The wristlock grounding technique may be carried out from any position if the subject resists after the wristlock is applied. The application process involves the following steps:

  1. Simultaneously flex the subject’s hand toward his/her elbow and pull the arm to the ground (Figure 9.25).
  2. As you pull the arm to the ground, step backward until the subject is in a prone handcuffing position. Step and slide your feet in order to maintain balance and not trip.
  3. Straighten the subject’s arm and move to a prone handcuffing position.

Figure 9.25: Wristlock grounding technique

b.     Compression Wristlock

The compression wristlock (Figure 9.26) is used when a subject needs to be moved a short distance and the security officer believes that the subject may resist. The application process involves the following steps:

Figure 9.26: Compression wristlock

When applied in the sitting or kneeling positions, use pressure on the wrist to have the subject stand up or sit down, depending upon your needs. You can make the subject stand up by elevating the wrist (Figure 9.27, left) and pushing up on the triceps (Figure 9.27, right) or sit down by lowering the wrist and pushing down on the triceps (Figure 9.28).

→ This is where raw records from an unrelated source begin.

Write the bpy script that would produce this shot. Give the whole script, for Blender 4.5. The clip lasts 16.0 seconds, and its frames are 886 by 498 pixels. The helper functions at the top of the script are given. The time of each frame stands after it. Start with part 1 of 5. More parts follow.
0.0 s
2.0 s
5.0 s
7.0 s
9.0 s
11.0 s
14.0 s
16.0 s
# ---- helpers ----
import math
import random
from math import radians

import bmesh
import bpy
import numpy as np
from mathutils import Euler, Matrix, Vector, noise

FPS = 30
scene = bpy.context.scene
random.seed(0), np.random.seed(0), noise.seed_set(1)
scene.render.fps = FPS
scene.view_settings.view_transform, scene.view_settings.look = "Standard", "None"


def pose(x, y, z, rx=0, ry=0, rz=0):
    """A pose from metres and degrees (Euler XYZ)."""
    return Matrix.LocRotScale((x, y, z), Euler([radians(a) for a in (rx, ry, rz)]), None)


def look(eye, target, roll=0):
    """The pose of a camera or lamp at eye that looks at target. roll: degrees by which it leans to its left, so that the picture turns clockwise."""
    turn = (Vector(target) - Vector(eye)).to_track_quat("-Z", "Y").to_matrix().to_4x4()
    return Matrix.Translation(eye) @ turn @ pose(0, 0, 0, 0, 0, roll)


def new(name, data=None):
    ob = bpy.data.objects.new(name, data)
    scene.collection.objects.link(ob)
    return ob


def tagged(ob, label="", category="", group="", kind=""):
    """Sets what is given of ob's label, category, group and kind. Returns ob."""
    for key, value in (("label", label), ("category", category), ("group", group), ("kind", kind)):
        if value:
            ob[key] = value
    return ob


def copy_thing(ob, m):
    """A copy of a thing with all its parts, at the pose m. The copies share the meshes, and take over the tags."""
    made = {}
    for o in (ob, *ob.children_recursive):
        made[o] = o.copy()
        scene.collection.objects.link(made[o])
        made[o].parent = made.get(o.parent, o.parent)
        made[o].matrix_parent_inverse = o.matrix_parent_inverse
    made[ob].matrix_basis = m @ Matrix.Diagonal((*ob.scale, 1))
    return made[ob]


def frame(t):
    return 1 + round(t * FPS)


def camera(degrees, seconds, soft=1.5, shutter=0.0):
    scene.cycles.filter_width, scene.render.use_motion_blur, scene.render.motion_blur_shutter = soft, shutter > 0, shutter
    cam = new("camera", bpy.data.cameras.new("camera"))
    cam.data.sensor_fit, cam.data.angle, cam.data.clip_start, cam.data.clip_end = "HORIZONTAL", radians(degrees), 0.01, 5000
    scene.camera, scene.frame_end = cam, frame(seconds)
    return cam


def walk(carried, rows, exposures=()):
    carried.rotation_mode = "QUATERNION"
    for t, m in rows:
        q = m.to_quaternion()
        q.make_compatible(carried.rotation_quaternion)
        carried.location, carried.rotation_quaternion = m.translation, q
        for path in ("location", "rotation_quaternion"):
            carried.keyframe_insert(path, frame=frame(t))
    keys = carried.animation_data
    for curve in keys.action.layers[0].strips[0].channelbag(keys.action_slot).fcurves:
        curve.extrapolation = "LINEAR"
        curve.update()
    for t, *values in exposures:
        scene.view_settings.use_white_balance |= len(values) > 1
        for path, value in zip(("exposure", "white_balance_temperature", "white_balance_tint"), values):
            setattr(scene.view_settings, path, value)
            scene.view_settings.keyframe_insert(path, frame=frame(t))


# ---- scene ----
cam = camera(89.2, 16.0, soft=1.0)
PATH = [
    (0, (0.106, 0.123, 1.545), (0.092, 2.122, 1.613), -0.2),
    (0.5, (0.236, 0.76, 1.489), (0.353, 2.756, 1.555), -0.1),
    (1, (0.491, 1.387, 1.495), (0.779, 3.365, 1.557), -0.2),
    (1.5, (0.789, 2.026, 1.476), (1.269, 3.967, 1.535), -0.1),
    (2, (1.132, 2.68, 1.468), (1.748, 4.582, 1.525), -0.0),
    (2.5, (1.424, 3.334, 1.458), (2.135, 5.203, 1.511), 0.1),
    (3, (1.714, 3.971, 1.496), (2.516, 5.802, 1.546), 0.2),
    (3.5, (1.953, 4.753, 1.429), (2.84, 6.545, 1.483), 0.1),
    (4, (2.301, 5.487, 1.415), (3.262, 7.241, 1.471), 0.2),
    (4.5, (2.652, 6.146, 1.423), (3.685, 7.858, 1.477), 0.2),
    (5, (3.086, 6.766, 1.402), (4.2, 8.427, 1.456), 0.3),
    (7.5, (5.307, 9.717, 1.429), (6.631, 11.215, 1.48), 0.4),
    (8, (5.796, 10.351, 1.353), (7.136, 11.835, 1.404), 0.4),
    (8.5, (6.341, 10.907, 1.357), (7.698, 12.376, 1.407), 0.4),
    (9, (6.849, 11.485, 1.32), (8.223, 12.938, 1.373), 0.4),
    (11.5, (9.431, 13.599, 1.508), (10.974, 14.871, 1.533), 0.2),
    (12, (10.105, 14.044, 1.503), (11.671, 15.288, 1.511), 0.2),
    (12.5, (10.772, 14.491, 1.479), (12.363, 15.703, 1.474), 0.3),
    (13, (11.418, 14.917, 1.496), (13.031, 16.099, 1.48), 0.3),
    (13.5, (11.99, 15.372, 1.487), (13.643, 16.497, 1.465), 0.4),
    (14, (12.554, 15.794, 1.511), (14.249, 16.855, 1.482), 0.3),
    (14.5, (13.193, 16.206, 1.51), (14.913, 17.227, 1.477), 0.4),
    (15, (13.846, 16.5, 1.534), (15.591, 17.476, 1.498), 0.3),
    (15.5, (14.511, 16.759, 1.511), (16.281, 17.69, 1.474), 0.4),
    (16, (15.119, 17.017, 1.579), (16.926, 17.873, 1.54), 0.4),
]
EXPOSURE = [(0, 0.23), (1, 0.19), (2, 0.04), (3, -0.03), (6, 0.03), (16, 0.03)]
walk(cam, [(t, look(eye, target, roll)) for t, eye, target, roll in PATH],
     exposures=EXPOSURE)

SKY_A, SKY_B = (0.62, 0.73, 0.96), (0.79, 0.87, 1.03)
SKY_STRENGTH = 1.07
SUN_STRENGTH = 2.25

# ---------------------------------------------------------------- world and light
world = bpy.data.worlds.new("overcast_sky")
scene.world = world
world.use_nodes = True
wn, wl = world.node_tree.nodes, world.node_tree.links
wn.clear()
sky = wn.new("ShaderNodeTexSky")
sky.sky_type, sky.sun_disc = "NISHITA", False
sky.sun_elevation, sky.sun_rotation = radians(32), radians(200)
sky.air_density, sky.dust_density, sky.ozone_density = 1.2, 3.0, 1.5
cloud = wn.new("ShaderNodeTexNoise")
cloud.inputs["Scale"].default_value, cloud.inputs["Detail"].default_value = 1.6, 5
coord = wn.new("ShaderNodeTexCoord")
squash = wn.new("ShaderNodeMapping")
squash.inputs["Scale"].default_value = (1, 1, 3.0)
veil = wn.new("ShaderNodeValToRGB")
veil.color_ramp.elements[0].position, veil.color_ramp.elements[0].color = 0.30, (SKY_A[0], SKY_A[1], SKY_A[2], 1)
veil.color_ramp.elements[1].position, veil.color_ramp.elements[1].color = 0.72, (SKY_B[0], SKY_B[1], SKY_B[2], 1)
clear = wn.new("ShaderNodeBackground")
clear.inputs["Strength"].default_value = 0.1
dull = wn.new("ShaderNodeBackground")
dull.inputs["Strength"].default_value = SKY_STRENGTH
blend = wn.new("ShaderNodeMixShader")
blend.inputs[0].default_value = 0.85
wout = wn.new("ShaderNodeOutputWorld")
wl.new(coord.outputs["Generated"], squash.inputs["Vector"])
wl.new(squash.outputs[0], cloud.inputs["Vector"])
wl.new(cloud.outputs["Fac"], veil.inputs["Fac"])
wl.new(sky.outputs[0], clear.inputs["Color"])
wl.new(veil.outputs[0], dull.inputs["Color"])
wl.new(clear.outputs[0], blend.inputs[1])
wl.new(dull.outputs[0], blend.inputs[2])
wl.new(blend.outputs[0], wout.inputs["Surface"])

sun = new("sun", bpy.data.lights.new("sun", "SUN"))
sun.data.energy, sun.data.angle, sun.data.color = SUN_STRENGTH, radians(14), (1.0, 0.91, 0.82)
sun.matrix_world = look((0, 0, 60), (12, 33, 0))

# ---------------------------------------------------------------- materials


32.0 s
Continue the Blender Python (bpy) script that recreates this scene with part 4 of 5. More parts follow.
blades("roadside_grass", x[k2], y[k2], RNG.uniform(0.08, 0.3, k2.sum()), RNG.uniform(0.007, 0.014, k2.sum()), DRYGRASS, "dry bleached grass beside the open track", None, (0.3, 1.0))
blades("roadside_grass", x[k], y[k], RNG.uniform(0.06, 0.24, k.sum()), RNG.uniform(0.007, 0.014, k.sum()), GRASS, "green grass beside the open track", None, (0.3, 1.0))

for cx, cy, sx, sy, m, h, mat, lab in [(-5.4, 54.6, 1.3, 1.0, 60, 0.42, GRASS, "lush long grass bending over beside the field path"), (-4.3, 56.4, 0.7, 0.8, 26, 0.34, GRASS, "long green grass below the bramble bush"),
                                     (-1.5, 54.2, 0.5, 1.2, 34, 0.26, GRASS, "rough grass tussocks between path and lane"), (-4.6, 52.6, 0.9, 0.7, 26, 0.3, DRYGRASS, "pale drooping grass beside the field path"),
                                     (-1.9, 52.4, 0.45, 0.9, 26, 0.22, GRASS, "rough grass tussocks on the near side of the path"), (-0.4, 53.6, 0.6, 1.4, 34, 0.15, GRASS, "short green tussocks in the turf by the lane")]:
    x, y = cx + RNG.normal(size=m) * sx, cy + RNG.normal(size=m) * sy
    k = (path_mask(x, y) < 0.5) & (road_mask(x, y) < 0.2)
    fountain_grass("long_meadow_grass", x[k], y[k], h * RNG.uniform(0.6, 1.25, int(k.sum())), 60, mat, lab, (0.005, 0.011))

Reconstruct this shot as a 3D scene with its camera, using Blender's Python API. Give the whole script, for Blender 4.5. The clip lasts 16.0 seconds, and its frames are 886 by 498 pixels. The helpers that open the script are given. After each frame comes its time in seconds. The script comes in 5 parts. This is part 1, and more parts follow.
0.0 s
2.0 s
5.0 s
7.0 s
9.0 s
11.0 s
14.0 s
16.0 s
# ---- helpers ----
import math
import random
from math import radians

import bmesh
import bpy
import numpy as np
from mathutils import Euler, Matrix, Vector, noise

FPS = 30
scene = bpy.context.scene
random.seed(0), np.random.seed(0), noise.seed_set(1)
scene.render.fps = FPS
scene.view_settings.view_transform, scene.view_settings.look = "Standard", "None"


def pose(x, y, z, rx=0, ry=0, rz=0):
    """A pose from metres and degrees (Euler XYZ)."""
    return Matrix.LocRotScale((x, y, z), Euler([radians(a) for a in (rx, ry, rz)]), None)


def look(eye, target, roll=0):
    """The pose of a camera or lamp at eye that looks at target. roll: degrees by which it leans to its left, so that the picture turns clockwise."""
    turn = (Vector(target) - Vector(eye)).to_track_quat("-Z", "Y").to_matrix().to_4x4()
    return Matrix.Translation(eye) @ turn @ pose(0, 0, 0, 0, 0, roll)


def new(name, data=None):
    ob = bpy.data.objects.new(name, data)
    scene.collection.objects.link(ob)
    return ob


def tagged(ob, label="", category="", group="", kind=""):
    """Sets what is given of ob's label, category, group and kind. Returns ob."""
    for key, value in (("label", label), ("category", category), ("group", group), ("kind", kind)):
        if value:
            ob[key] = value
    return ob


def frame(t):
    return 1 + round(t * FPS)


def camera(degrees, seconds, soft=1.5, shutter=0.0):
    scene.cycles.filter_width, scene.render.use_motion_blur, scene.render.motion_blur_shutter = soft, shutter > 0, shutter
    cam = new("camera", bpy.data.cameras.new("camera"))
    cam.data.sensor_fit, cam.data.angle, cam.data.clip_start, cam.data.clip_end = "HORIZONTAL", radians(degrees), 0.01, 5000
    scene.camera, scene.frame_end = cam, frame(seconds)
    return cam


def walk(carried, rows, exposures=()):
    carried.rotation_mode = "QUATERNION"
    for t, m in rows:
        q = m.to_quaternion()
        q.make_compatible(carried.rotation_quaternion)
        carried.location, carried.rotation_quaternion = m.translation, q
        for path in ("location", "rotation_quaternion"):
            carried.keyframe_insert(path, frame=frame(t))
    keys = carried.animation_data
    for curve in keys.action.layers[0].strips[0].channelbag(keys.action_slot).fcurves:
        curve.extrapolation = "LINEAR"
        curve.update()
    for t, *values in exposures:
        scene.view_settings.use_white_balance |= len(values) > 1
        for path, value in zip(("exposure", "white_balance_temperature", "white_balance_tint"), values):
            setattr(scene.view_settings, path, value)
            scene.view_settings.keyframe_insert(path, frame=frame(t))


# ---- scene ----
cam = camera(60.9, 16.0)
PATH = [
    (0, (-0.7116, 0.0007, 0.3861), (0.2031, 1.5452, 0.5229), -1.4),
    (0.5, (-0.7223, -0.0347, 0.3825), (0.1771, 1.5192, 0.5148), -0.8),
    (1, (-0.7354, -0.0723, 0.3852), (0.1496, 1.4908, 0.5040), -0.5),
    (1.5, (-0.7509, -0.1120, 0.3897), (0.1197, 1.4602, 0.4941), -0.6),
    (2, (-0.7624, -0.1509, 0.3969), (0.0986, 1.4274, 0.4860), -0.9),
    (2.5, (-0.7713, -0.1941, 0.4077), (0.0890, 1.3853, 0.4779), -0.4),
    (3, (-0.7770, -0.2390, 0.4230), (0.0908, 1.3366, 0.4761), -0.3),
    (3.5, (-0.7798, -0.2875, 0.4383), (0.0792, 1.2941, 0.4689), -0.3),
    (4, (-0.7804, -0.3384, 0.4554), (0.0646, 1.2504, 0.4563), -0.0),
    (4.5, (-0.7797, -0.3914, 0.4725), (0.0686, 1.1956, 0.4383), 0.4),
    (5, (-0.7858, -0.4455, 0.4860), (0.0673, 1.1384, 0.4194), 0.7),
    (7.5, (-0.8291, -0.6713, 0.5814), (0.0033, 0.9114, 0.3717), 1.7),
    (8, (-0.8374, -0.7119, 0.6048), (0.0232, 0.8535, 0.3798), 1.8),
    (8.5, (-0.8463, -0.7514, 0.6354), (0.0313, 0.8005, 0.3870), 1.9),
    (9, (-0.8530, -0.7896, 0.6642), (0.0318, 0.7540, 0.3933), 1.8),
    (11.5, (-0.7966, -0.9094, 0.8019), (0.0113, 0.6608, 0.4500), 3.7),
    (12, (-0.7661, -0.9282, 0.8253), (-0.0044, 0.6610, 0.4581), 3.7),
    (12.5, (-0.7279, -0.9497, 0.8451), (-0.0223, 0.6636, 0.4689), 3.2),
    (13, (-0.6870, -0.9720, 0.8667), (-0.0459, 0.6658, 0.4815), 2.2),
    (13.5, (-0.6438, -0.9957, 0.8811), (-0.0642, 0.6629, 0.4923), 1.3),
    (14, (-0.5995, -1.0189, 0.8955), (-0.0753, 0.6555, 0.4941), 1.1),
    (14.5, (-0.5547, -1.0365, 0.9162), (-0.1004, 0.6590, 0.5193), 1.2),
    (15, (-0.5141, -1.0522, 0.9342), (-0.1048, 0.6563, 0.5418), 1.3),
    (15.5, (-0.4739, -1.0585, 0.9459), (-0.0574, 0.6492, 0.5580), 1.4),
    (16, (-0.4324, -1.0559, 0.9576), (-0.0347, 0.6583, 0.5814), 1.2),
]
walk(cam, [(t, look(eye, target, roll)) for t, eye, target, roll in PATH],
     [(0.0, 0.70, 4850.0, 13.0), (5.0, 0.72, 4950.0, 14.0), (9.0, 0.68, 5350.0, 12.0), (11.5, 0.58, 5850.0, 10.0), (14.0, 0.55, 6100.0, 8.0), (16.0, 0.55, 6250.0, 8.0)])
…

Figure 9.27: top: Preparing subject to stand up. bottum: Standing up

Figure 9.28: Sitting down

c.    Inverted Compression Wristlock

If the subject begins to resist while in the compression wristlock, immediately move to an inverted compression wristlock position (Figure 9.29). The application process involves the following steps:

  1. Retain the wristlock and move the subject’s arm behind his/her back.
  2. Move slightly behind the subject and lock the elbow of the restrained arm into the armpit of the hand you are using to secure the triceps.
  3. Release your grip on the triceps. Push your arm forward between the subject’s body and the restrained arm, bring that hand over the top of the subject’s restrained hand, and use it to apply pressure to the wrist.
  4. Move your other hand to the top of the subject’s shoulder and use it to stabilize the subject.

Now you can leverage the subject against any solid item and hold him/her there until you apply handcuffs.